Georgia’s divorce laws require an equitable distribution of property, which means dividing your marital assets fairly with your soon-to-be ex-spouse. If you wish to take ownership of your shared residence, you may need to negotiate a fair buyout or apply for a new mortgage.
Couples with valuable property may trade them with each other during a divorce. For example, keeping a house may require you to give up another shared asset such as a vehicle, boat or business. You may also offer your spouse a fair price and purchase a desired asset.
How may I obtain cash for a buyout?
The equity value of your home may provide you with the funds you need to buy your spouse’s share. As reported by Bankrate.com, you may refinance a mortgage in your own name and then use the proceeds to pay your spouse for his or her portion. The court, however, may need to see that your soon-to-be ex-spouse received a fair share of the home’s equity.
A professional appraisal may provide you with an accurate property valuation. You may need to search recent sales and compare their closing prices to your home’s equity. Depending on the agreement you make with your spouse, a fair share may end up a 50-50 split.
How might financial support affect maintaining a home?

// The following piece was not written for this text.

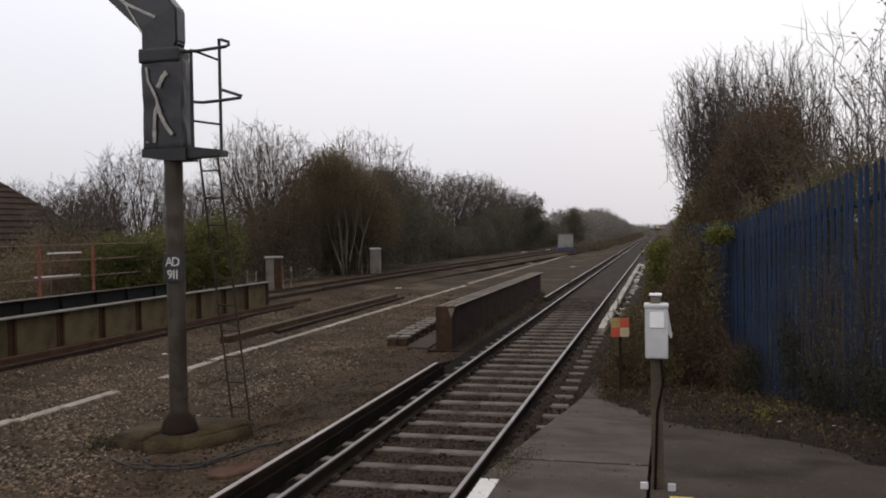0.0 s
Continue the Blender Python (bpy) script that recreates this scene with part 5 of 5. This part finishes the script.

To qualify for a new mortgage or refinancing, you may need to provide a lender with proof of income. If you require financial support from your ex-spouse to afford a mortgage, the courts allow time to negotiate a payment plan.
Planning ahead for life as a single parent typically requires a budget that considers all your future income needs. Your budget may also include the child and spousal support payments you may either make or receive.